Book Review: America’s Cultural Revolution by Christopher Rufo
Christopher Rufo has been an outspoken critic of left-wing ideology for several years and is credited with influencing President Trump to remove aspects of diversity training from government programs.
His new book is called America’s Cultural Revolution: How the Radical Left Conquered Everything. In it, Rufo lays out the history of the neo-Marxist ideology in the United States, describing how the ideas of the revolutionaries in the 1960s became incorporated into most of our nation’s key institutions.
The book looks at four aspects of this progression: revolution, race, education, and power. Rufo frames his history by focusing on four corresponding leaders and the influence they brought to bear: Herbert Marcuse, Angela Davis, Paulo Freire, and Derrick Bell.
What is remarkable is how many of the ideas that we see in “woke” culture were articulated by these activists fifty or sixty years ago. The difference is that in the 1970s they were considered extreme; now they are mainstream.
The penultimate chapter of the book, “DEI and the End of the Constitutional Order,” is particularly relevant to those of us who are concerned with the integrity of our constitutional Republic. In it Rufo tries to answer the question: what is the endgame of the far-left revolutionaries?
He states that destroying the current constitutional order is not only not seen as “a transgression, it is a moral obligation.” While the Neo-Marxists are willing to cynically use the Constitution if it furthers their cause, their true perspective is, in the words of Mari Matuda, that “rights are whatever people in power say they are.”
Rufo describes three specific areas of risk to the American system.
First, the revolutionaries want to restructure the American notion of justice by replacing the principle of equality under the law with equality of outcome—what is generally meant by the term “equity.”
Second, they want to undermine property rights, foundational to Western Civilization, by schemes to redistribute wealth. He quotes Cheryl Harris: “Property rights…will not be absolute and will be considered against a societal requirement of affirmative action.”
Third, the essential freedoms guarded by the First Amendment will be subverted by restrictions on speech that is considered offensive or hateful to minorities or other vulnerable groups. As we know, “hate speech” can be conveniently defined to suit the purposes of the regime in power.
Ibram X. Kendi, author of the very popular and influential book How to Be an Antiracist, has even suggested an “anti-racist amendment” to the Constitution. This modification would establish a new federal department!—a Department of Anti-Racism that would monitor and override “racist” public policy and be empowered to bring disciplinary action against public officials who do not align themselves properly with the regime’s definition of “anti-racism.”

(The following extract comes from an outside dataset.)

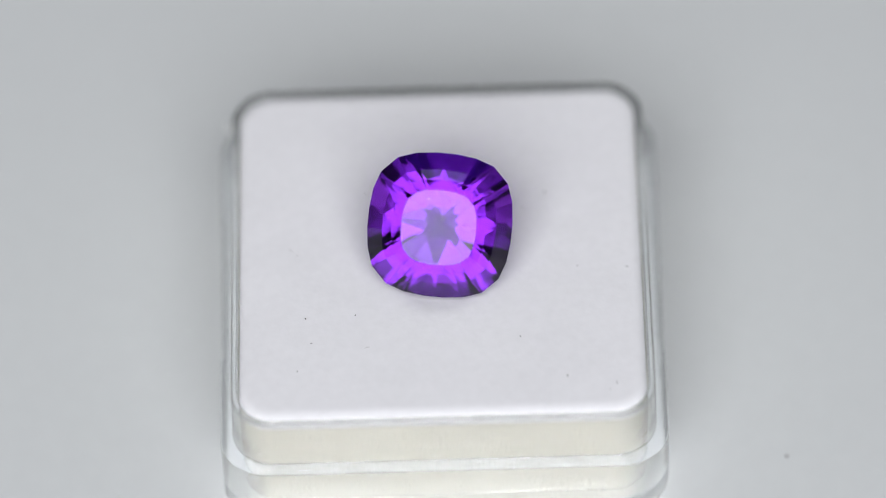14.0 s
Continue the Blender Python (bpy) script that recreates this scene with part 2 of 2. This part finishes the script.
def tier(bm, azimuths, s0, z0, s1, z1, lean=0.0, swing=0.0):
    """A tier of facets, each through the outline scaled by s0 at height z0 and by s1 at height z1;
    every second one leans and swings by so many degrees the other way."""
    for k, a in enumerate(azimuths):
        d = Vector((math.cos(a), math.sin(a)))
        h = reach(d)
        p, q = Vector((s0 * h, z0)), Vector((s1 * h, z1))
        along = q - p
        if lean or swing:
            p = (p + q) * 0.5
            sign = 1 if k % 2 else -1
            along.rotate(Matrix.Rotation(radians(lean * sign), 2))
            a += radians(swing * sign)
            d = Vector((math.cos(a), math.sin(a)))
        n = Vector((along.y, -along.x)).normalized()
        if n.x < 0:
            n = -n
        cut(bm, Vector((d.x * p.x, d.y * p.x, p.y)), Vector((d.x * n.x, d.y * n.x, n.y)))


GEM_OUTLINE = cushion()
NG = len(GEM_OUTLINE)
flats, corners = [], []
for i in range(NG):
    p, q = GEM_OUTLINE[i], GEM_OUTLINE[(i + 1) % NG]
    e = q - p
    flats.append(math.atan2(-e.x, e.y))
    corners.append(math.atan2(p.y, p.x))
bm = bmesh.new()
bmesh.ops.create_cube(bm, size=2.4)
GIRDLE_HI, GIRDLE_LO = 0.544, 0.478
crown = [(1.0, 0.0), (0.785, 0.1080), (0.649, 0.1600), (0.520, 0.1985)]
cut(bm, Vector((0, 0, GIRDLE_HI + crown[-1][1])), Vector((0, 0, 1)))
tier(bm, flats, 1.0, 0.0, 1.0, 1.0)
for (s0, z0), (s1, z1) in zip(crown, crown[1:]):
    tier(bm, flats, s0, GIRDLE_HI + z0, s1, GIRDLE_HI + z1)
# the pavilion: steeper tiers under the girdle, then flatter ones, and facets that meet in the culet
def evenly(count, offset=0.0):
    """Azimuths evenly round the stone."""
    return [(i + offset) / count * 2 * math.pi for i in range(count)]


steps = [(evenly(32), 1.0000, 0.9317, 47.80, 2.75, 3.11),
         (flats, 0.9317, 0.8582, 45.17, 1.32, 5.34),
         (evenly(28, 0.5), 0.8582, 0.6859, 44.71, 0.69, 4.32),
         (flats, 0.6859, 0.5692, 42.42, 1.00, 2.19),
         (evenly(32), 0.5692, 0.3592, 43.38, 1.65, 3.86),
         (evenly(40), 0.3592, 0.2380, 39.34, 2.53, 4.86)]
depth = GIRDLE_LO
for azimuths, s0, s1, slope, lean, swing in steps:
    lower = depth - (s0 - s1) * 0.508 * math.tan(radians(slope))
    tier(bm, azimuths, s0, depth, s1, lower, lean, swing)
    depth = lower
tip = depth - s1 * 0.508 * math.tan(radians(44.96))
for k, a in enumerate(evenly(12, 0.5)):
    d = Vector((math.cos(a), math.sin(a), 0))
    slope = math.atan((depth - tip) / (s1 * reach(d.xy))) + radians(((k * 7 % 5) / 4 - 0.5) * 0.65)
    cut(bm, Vector((0, 0, tip)), d * math.sin(slope) - Vector((0, 0, math.cos(slope))))
bmesh.ops.remove_doubles(bm, verts=bm.verts, dist=2e-4)
bmesh.ops.scale(bm, vec=(GEM_W, GEM_W, GEM_W), verts=bm.verts)
axis = Vector((math.cos(radians(GEM_ELEV)) * math.cos(radians(GEM_AZ)), math.cos(radians(GEM_ELEV)) * math.sin(radians(GEM_AZ)), math.sin(radians(GEM_ELEV))))
up = (Vector((0, 0, 1)) - axis * axis.z).normalized()
side = up.cross(axis)
lay = Matrix((side, up, axis)).transposed().to_4x4() @ pose(0, 0, 0, 0, 0, GEM_SPIN)
bmesh.ops.transform(bm, matrix=Matrix.Scale(MM, 4) @ Matrix.Translation(CULET) @ lay, verts=bm.verts)
bmesh.ops.recalc_face_normals(bm, faces=bm.faces)
gem = tagged(new("gemstone"), "deep purple cushion-cut amethyst tilted on the white foam", "gemstone")


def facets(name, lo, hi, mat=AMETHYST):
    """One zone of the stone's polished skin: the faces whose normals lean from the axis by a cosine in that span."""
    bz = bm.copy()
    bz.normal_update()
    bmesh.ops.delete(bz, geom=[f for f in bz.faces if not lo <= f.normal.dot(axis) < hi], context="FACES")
    me = bpy.data.meshes.new(name)
    bz.to_mesh(me)
    bz.free()
    me.materials.append(mat)
    ob = new(name, me)
    ob.parent = gem


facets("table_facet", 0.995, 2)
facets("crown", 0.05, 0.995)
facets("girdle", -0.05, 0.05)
# same stone; the paler pavilion tint imitates light crossing less of it
facets("pavilion", -2, -0.05, AMETHYST_SHORT_PATH)
bm.free()
# a white dust speck on the table facet
bm = bmesh.new()
spot = CULET - side * 0.73 + up * 2.06 + axis * ((GIRDLE_HI + crown[-1][1]) * GEM_W + 0.02)
bmesh.ops.create_icosphere(bm, subdivisions=1, radius=0.055 * MM, matrix=Matrix.Translation(spot * MM))
mesh_of("dust_speck", bm, FLEECE, parent=gem, label="tiny white dust speck")


# ---- lint and specks ----
LINT_AT = [(-11.7, -12.4), (-1.2, -9.9), (5.6, -7.7), (9.4, -2.4), (12.95, 2.8), (4.3, -6.0), (-5.3, 9.9), (-5.1, 6.3),
           (-12.3, -11.9), (-9.95, 10.5), (-11.0, -8.9), (-7.5, 9.5), (-7.4, -5.6), (-1.4, -13.5)]
for x, y in LINT_AT:
    fibre(foam, x, y, pad_height(x, y) + 0.03, random.uniform(0.12, 0.22), random.uniform(0.024, 0.036), random.uniform(0, 3), random.uniform(0, 1), "lint")
for x, y, length, turn, bend in [(6.65, 1.55, 0.55, 2.5, 1.3), (5.8, 5.3, 0.5, 0.4, 1.1), (0.95, 10.95, 0.4, 1.2, 0.9), (0.4, 10.5, 0.2, 2.2, 0.5), (-8.0, 5.5, 0.45, 1.9, 0.7)]:
    fibre(foam, x, y, pad_height(x, y) + 0.03, length, 0.018, turn, bend, "lint", LINT_GREY)
# dark grit caught on the step of the box
for x, y, z, size in [(9.0, 15.5, LEDGE_Z, 0.16), (8.75, 15.45, LEDGE_Z, 0.10), (8.3, 15.4, LEDGE_Z, 0.06), (7.8, 15.4, LEDGE_Z, 0.07), (2.62, 15.75, NOTCH_Z, 0.07),
                      (-1.48, 15.8, NOTCH_Z, 0.09), (-14.75, 9.0, LEDGE_Z, 0.06), (-14.7, 6.1, LEDGE_Z, 0.05), (16.2, 8.2, LEDGE_Z, 0.05),
                      (16.0, 9.1, LEDGE_Z, 0.05), (16.2, 0.1, LEDGE_Z, 0.05), (16.1, 4.6, LEDGE_Z, 0.045)]:
    bm = bmesh.new()
    bmesh.ops.create_icosphere(bm, subdivisions=1, radius=size * MM, matrix=Matrix.Translation(Vector((x, y, z + size * 0.4)) * MM) @ Matrix.Diagonal((1.3, 0.9, 0.6, 1)))
    mesh_of("grit", bm, LINT, parent=box)
# specks on the turntable
for x, y, size in [(-10.9, -24.9, 0.22), (-17.9, 2.65, 0.20), (17.6, 0.0, 0.14)]:
    bm = bmesh.new()
    bmesh.ops.create_icosphere(bm, subdivisions=1, radius=size * MM, matrix=Matrix.Translation(Vector((x, y, 0.02)) * MM) @ Matrix.Diagonal((1, 0.8, 0.3, 1)))
    mesh_of("dust_speck", bm, LINT_GREY, parent=turntable)


# ---- what moves ----
def motions():
    rows = []
    for i in range(33):
        t = 0.5 * i
        rows.append((t, pose(0, 0, 0, 0, 0, SPIN_START + SPIN_RATE * t)))
    for thing in (turntable, box, foam, gem):
        walk(thing, rows)


motions()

What could possibly go wrong?
Of course the chance of such an amendment being ratified by thirty-eight states is somewhere between slim and none. But Leftists are experienced in achieving their goals with or without explicit legislation or constitutional support. And this suggestion demonstrates their understanding that a robust, originalist constitutional order is a hindrance to their goals.
“The story of America’s cultural revolution is one of triumph,” Rufo concludes. In sixty years the New Left has undertaken and almost concluded its “long march through the institutions” that has profoundly transformed the fabric of American society.
But the author is not pessimistic about the future of our country. He points out that a core flaw in leftist ideology is that it does not contain the moral or philosophical integrity on which a civilization can be built. “Wokism” cannot create, it can only destroy.
Already Americans are perceiving the fatal flaw. We are seeing the crime, the economic problems, the disintegration of the family and the border. We are sensing the division, the purposelessness, the spirit of defeat. We hear the high-sounding rhetoric and realize that none of it is solving the problems at hand.
“Despite the success of the long march through the institutions,” Rufo asserts, “the new elite has failed to extinguish the bourgeois desires for property, family, religion, and democratic representation. The intellectuals and following them, the institutions have spent decades disparaging these desires as racist, exploitative, and illusory, but quietly, in the tract homes and small churches in the American interior, they have proven remarkably durable.”
The solution is a counter-revolution.
An Article V convention is an essential part of that counter-revolution. It can serve as a push-back against the bureaucratic elites who want to impose their agenda without authorization from the people. It can be used to put government back into its Constitution-sized box so that it cannot be used to re-engineer American society. It can undo the legal contortions imposed by Leftist judges whose philosophy has been shaped by the likes of Marcuse, Freire, and Bell.
It’s time for those of us who understand the great gift of our Constitution to restore the rule of true government over bureaucratic tyranny. It’s time to promote eternal and transcendent principles over those rooted in raw power and manipulation. It’s time for us to challenge our fellow citizens who have grown accustomed to dictates from the self-proclaimed elite and re-ignite their spirit of self-governance.
It’s time for an Article V convention of the states.